Canton officials have been operating in overdrive to get the town’s flooded recreational facilities in town back online, but one property will require a longer view.
The town-owned Camp Hope is located at the southern end of the county along the East Fork of the Pigeon River where it is closer to the entrance of the Blue Ridge Parkway than town limits.
Camp Hope was hit hard during the Aug. 17 floods, said Pam Kearse, who lives next to the property and serves as a hostess for the many weddings, family reunions, retreats and other gatherings regularly held on the property.
“The cabins took a huge hit,” Kearse said. “The road is gutted out, the backstop fence was a debris catcher, the fence at the ball courts was a debris catcher. The back wall was blown out of the rock cabin and there was huge hole washed out between the office and first wood cabin. The building we called the bride’s cabin could have been a swimming pool.”
Champion Fiber Company purchased the original tract that grew into Camp Hope in 1926 when it was regularly used for company and town activities, for youth summer camps and special events. The property was eventually conveyed to the town, though specific provisions on how it was to be used were challenged in court nearly a decade ago. Canton ended up wining the lawsuit, but it cost about $200,000 to do so.

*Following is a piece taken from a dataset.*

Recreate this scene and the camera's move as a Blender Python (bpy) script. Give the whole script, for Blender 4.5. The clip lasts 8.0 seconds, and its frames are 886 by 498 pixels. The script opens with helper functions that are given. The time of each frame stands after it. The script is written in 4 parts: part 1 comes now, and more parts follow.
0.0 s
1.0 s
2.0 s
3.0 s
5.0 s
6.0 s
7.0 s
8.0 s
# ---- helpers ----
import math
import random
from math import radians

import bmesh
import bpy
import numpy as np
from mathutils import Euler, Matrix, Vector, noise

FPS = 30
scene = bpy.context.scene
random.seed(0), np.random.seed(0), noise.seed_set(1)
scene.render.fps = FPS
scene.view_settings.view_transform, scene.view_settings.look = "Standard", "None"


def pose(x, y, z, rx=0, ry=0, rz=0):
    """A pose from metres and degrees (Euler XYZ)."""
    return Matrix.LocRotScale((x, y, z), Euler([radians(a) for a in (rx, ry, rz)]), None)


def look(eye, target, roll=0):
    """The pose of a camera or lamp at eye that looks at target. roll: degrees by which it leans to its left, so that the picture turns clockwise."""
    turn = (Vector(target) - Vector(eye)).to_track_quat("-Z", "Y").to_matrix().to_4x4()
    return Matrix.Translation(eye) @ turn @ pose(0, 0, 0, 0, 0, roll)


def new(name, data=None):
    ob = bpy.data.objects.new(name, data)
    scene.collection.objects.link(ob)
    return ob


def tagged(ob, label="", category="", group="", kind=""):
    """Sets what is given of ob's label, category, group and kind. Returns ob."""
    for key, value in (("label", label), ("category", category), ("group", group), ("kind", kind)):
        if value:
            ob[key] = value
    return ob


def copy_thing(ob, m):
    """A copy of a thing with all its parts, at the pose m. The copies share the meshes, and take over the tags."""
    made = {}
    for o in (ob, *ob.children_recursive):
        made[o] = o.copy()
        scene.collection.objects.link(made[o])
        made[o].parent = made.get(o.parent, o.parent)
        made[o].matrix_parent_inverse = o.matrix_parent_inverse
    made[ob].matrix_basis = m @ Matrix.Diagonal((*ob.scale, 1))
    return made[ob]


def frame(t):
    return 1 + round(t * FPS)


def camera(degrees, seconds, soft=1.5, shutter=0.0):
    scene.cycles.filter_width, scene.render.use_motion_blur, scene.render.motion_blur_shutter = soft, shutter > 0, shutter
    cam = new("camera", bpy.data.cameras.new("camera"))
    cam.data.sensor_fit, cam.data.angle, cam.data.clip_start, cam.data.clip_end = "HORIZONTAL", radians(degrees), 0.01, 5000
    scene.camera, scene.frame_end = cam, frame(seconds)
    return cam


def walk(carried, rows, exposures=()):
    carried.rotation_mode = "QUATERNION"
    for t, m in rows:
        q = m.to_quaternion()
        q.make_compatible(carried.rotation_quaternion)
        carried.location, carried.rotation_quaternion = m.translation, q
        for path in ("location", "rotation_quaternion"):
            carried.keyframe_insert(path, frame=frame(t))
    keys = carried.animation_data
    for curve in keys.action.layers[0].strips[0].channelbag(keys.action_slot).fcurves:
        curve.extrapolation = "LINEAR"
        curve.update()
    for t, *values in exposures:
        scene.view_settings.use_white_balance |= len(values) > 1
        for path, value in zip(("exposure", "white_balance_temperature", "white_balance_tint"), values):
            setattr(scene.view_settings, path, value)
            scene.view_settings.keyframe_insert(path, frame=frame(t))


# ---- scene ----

Since then, improvements to the property have slowly been made and the facility has been regularly used between May and October each year.
“We had rentals for family reunions, church retreats, church camps, weddings,” Kearse said. “We were booked every weekend through October. The hardest thing was to call those with weddings and cancel. Everybody, for the most part, was very understanding. All of them would ask about our personal safety, also.”
Despite the damage to the cabins where up to 150 individuals could sleep in the bunk-bed setups, the main lodge that offers the iconic view of the property got no water damage. The open-air pavilion was covered in mud, but is intact as well.
Kearse gave a huge shout-out to neighbor Bobby Paxton, who cleared the bridge with his tractor, a chainsaw and a rope, with the help of his son-in-law and the caretaker who lives at Camp Hope, Edward Rogers. Rogers’ home on the property got water in the basement, but couldn’t be lived in because the power to the property was shut off.
A bright spot is that the three Eagle Scout projects on the property all survived the flooding.
A 2021 project by Caleb Holcomb to shore up the structural supports at the pavilion won a districtwide award and may well have saved the structure from collapse during the flooding. Another project was a privacy fence around the solid waste container near the picnic shed that is intact, Kearse said, and the third was a giant wood box for the fire ring that was displaced by the flooding, but is still intact on the property.
The insurance adjuster has visited the property, Kearse said, but she has heard nothing about the financial extent of the damages or what the long-term future could hold for the property.
“Camp Hope took a beating, but I feel hopeful the town and the community moving forward will choose to rebuild and it will come out better on the other side,” she said.
For now, town officials haven’t had a chance to visit the site as they focus on getting municipal buildings and in-town parks back in service.